Non è in atto un decoupling completo dalla Cina. Più di un terzo delle aziende prevede di aumentare la propria presenza nel paese, mentre solo l’11% ha dichiarato di volerla ridurre. Tra coloro che hanno indicato di voler trovare alternative alla Cina, la percentuale più alta di intervistati ha citato come regione preferita l’Asia-Pacifico (37%), seguita dall’Europa occidentale (17%). Nella zona Asia-Pacifico, l’ASEAN raccoglie più di un terzo delle scelte, mentre, la restante quota è ripartita in parti uguali tra Giappone, India, Taiwan, Corea del Sud e Australia.

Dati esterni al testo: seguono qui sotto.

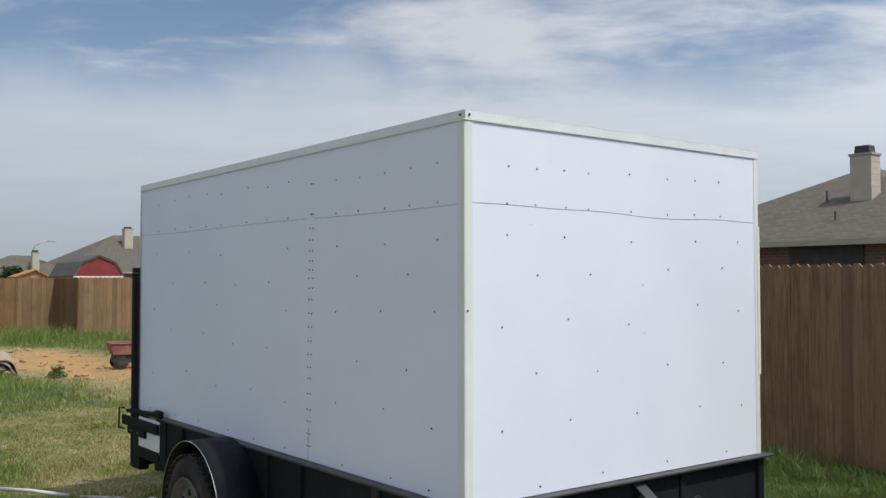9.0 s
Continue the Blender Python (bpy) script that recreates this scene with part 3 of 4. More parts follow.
        for f0, f1, dz in ((0.38, 0.50, 0.046), (0.60, 0.88, 0.046), (0.36, 0.50, -0.046), (0.60, 0.88, -0.046)):
            o = n * 0.0015 + Vector((0, 0, dz))
            part("scuffed_edge", beam(a.lerp(b, f0) + o, a.lerp(b, f1) + o, 0.005, 0.0035, None, 0), M["edge"], t, "paint scuffed to bright steel")
    bm = prism([(0.52, cy - 0.22), (0.70, cy - 0.13), (0.70, cy + 0.07), (0.52, cy + 0.16)], "z", 0.352, 0.360)
    part("gusset_plate", bm, M["black"], t)
    bm = beam((-0.0, cy + 0.02, 0.715), (0.60, cy - 0.05, 0.362), 0.064, 0.012, None, 0.002)
    part("brace", bm, M["rail"], t, "flat grey steel brace up to the front rail")
    # coupler
    bm = bmesh.new()
    prof = [(0.84, 0.050, 0.262, 0.346), (0.95, 0.044, 0.268, 0.342), (1.04, 0.030, 0.280, 0.334), (1.09, 0.036, 0.284, 0.346), (1.15, 0.036, 0.284, 0.344), (1.185, 0.020, 0.290, 0.325)]
    rings = []
    for x, w, z0, z1 in prof:
        rings.append([bm.verts.new((x, cy - 0.03 + 0.8 * w * u, z0 + (z1 - z0) * v)) for u, v in ((-1, 0), (-1, 0.7), (-0.55, 1), (0.55, 1), (1, 0.7), (1, 0))])
    for a, b in zip(rings, rings[1:]):
        for k in range(6):
            bm.faces.new((a[k], a[(k + 1) % 6], b[(k + 1) % 6], b[k]))
    bm.faces.new(rings[0]), bm.faces.new(rings[-1][::-1])
    bmesh.ops.recalc_face_normals(bm, faces=bm.faces)
    coupler = part("coupler", bm, M["black"], t, "black ball coupler", True)
    part("latch", beam((1.04, cy - 0.03, 0.358), (1.14, cy - 0.035, 0.368), 0.028, 0.018, None, 0.003), M["black"], coupler)
    part("latch_lever", beam((1.11, cy - 0.03, 0.365), (1.135, cy - 0.03, 0.400), 0.030, 0.022, None, 0.003), M["black"], coupler)
    # jack with crank
    jack = part("jack", tube((0.60, cy + 0.0, 0.362), (0.60, cy, 0.640), 0.033, seg=20), M["black"], t, "black drop-leg tongue jack", True)
    part("jack_cap", tube((0.60, cy, 0.640), (0.60, cy, 0.665), 0.037, 0.030, 20), M["black"], jack, "", True)
    part("inner_leg", tube((0.60, cy, 0.03), (0.60, cy, 0.362), 0.026, seg=18), M["black"], jack, "", True)
    part("foot", tube((0.60, cy, 0.0), (0.60, cy, 0.03), 0.075, 0.06, 20), M["black"], jack)
    part("crank", pipe([(0.60, cy, 0.675), (0.585, cy - 0.015, 0.687), (0.57, cy - 0.03, 0.670), (0.535, cy - 0.07, 0.656), (0.49, cy - 0.11, 0.655)], 0.0065), M["rail"], jack, "", True)
    part("crank_knob", tube((0.60, cy, 0.665), (0.60, cy, 0.695), 0.018, seg=12), M["black"], jack)
    part("crank_grip", pipe([(0.49, cy - 0.11, 0.640), (0.484, cy - 0.116, 0.68), (0.468, cy - 0.134, 0.73), (0.46, cy - 0.144, 0.752)], [0.016, 0.019, 0.018, 0.014], 10), M["black"], jack, "", True)
    for z in (0.60, 0.50):
        part("jack_hole", tube((0.622, cy - 0.026, z), (0.625, cy - 0.029, z), 0.006, seg=8), M["edge"], jack)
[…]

La sostenibilità guadagna terreno, ma la corsa non è ancora finita
Le catene di approvvigionamento sono al centro della sostenibilità e le aziende ne sono sempre più consapevoli. Il 72% degli intervistati, con responsabilità legate alla catena di approvvigionamento, ha anche responsabilità in materia di ESG. Tuttavia, i progressi rispetto agli obiettivi climatici restano lenti. Solo il 27% degli intervistati è fermamente convinto che la propria azienda abbia attuato misure ESG che abbiano conseguenze significative sull’attività, dal passaggio verso modalità più sostenibili, per quanto riguarda le scelte logistiche (26%) e dallo sviluppo di prodotti più sostenibili (25%) al miglioramento della resilienza climatica delle catene di approvvigionamento (23%).
“Il 76% degli intervistati dichiara che la propria azienda dispone di un piano chiaro per l’eliminazione graduale dei combustibili fossili, indipendentemente dalla fluttuazione dei prezzi”. Si tratta di un grande passo avanti: le imprese si concentrano ora su iniziative strutturali piuttosto che su azioni a breve termine. Ma la strada da percorrere è ancora lunga: quasi 2 aziende su 3 prevedono di ridurre le emissioni solo dell’1-5% nei prossimi dodici mesi, una percentuale ben lontana dall’impegno necessario per raggiungere l’obiettivo di emissioni nette pari a zero entro il 2050“, conclude Aylin Somersan Coqui.